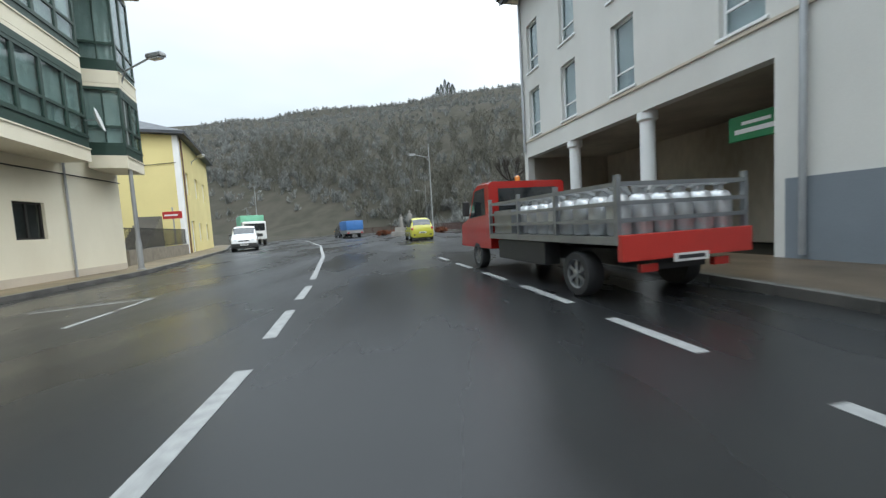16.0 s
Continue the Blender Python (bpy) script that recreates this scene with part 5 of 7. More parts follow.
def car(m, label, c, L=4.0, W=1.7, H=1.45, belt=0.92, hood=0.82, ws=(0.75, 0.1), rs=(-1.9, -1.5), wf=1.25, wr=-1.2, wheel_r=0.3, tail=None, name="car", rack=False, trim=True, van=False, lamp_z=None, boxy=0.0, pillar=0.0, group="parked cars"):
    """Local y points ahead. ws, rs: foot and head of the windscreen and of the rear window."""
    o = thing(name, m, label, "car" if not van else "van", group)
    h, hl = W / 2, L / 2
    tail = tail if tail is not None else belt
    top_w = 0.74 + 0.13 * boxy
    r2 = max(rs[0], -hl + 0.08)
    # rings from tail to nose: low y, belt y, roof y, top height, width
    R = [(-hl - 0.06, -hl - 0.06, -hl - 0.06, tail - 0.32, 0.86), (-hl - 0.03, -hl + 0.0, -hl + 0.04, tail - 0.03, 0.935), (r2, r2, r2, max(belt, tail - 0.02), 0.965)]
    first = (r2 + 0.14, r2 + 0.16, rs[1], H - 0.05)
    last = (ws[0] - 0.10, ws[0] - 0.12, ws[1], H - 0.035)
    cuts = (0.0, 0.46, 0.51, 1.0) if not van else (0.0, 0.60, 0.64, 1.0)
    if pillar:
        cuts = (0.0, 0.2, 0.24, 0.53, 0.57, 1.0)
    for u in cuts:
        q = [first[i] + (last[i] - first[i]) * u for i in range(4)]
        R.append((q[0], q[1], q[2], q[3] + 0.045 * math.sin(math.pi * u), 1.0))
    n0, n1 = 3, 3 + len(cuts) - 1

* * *

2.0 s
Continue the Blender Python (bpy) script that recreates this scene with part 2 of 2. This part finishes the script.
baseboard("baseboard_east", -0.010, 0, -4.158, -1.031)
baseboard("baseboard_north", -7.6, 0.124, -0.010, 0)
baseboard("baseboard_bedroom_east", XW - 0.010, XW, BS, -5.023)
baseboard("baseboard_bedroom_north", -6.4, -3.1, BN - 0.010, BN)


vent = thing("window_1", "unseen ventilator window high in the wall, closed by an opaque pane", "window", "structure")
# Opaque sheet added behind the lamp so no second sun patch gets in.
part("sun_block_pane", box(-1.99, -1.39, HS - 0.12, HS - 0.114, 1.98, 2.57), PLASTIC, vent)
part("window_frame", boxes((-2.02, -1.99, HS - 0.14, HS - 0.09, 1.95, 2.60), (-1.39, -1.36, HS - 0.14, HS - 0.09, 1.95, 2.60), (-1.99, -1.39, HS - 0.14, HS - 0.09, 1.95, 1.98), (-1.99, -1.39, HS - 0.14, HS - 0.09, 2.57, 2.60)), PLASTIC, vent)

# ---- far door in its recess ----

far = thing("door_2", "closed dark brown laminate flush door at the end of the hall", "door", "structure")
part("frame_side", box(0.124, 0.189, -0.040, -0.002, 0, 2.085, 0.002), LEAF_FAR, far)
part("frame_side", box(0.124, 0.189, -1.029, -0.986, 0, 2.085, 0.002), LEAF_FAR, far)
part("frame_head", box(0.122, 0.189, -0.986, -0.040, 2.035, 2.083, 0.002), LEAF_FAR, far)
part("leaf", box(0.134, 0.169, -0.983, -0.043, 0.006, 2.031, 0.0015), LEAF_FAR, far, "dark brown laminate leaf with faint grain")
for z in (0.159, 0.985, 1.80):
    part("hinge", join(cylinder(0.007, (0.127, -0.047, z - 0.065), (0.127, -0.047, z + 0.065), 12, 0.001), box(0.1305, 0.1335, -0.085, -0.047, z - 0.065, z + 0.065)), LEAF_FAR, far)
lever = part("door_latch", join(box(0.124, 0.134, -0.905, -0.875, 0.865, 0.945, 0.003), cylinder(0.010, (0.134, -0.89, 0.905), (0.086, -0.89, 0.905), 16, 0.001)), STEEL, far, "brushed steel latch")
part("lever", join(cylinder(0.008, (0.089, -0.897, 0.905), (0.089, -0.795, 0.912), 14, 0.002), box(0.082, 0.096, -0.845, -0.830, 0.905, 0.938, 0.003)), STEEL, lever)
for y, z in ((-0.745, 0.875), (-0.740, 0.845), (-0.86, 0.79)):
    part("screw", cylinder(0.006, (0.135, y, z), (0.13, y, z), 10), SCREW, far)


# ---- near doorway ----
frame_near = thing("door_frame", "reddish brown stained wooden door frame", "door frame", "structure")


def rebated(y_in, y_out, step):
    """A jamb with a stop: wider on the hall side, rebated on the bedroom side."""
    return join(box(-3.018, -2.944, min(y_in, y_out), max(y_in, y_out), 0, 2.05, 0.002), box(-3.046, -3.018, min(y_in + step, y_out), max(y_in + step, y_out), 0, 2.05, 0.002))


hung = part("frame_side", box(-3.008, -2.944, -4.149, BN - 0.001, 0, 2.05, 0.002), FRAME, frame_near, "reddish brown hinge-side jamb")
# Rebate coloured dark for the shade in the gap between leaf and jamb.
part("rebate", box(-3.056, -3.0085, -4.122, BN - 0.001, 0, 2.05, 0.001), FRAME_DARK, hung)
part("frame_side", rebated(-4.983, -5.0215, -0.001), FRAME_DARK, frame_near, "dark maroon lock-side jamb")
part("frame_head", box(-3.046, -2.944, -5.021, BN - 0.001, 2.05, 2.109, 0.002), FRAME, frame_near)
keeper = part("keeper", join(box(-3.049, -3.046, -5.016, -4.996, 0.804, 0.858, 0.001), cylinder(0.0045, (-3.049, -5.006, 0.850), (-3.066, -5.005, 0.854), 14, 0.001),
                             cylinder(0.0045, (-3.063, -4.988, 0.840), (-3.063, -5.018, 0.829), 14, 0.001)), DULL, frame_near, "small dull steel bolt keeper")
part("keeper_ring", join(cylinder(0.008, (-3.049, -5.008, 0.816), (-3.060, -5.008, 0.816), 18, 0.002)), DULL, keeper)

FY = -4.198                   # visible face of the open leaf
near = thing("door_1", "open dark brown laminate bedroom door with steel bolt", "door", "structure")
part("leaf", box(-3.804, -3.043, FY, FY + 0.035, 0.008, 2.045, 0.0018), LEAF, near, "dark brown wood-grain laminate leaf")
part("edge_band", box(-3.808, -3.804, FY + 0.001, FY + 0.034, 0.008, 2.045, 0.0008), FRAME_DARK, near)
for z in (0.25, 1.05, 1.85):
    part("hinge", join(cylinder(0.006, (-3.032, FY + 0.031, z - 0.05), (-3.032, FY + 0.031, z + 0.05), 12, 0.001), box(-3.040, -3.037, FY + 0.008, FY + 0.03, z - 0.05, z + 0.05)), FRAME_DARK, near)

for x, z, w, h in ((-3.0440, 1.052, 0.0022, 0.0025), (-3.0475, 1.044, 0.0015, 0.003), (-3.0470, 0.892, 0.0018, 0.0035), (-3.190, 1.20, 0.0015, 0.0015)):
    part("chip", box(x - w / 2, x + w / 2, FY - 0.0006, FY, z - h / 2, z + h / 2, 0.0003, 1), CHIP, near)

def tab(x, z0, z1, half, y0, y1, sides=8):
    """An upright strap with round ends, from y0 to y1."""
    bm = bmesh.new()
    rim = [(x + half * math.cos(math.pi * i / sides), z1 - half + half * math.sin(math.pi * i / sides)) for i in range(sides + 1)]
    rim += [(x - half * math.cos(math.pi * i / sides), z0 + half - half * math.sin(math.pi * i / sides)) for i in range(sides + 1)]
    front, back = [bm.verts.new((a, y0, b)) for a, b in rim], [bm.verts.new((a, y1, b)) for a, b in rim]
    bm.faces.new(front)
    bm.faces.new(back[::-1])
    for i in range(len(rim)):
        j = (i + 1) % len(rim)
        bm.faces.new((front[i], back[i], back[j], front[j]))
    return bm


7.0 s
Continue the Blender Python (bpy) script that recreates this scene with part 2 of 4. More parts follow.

#### [DIRECTIVE]
The first line to be transcribed is the one containing "7. More parts follow.", and the last is the one containing "n0, n1 = 3, 3 + len(cuts) - 1". Transcribe exactly those lines and nothing else.

#### [COMPLETED EXERCISE]
Continue the Blender Python (bpy) script that recreates this scene with part 5 of 7. More parts follow.
def car(m, label, c, L=4.0, W=1.7, H=1.45, belt=0.92, hood=0.82, ws=(0.75, 0.1), rs=(-1.9, -1.5), wf=1.25, wr=-1.2, wheel_r=0.3, tail=None, name="car", rack=False, trim=True, van=False, lamp_z=None, boxy=0.0, pillar=0.0, group="parked cars"):
    """Local y points ahead. ws, rs: foot and head of the windscreen and of the rear window."""
    o = thing(name, m, label, "car" if not van else "van", group)
    h, hl = W / 2, L / 2
    tail = tail if tail is not None else belt
    top_w = 0.74 + 0.13 * boxy
    r2 = max(rs[0], -hl + 0.08)
    # rings from tail to nose: low y, belt y, roof y, top height, width
    R = [(-hl - 0.06, -hl - 0.06, -hl - 0.06, tail - 0.32, 0.86), (-hl - 0.03, -hl + 0.0, -hl + 0.04, tail - 0.03, 0.935), (r2, r2, r2, max(belt, tail - 0.02), 0.965)]
    first = (r2 + 0.14, r2 + 0.16, rs[1], H - 0.05)
    last = (ws[0] - 0.10, ws[0] - 0.12, ws[1], H - 0.035)
    cuts = (0.0, 0.46, 0.51, 1.0) if not van else (0.0, 0.60, 0.64, 1.0)
    if pillar:
        cuts = (0.0, 0.2, 0.24, 0.53, 0.57, 1.0)
    for u in cuts:
        q = [first[i] + (last[i] - first[i]) * u for i in range(4)]
        R.append((q[0], q[1], q[2], q[3] + 0.045 * math.sin(math.pi * u), 1.0))
    n0, n1 = 3, 3 + len(cuts) - 1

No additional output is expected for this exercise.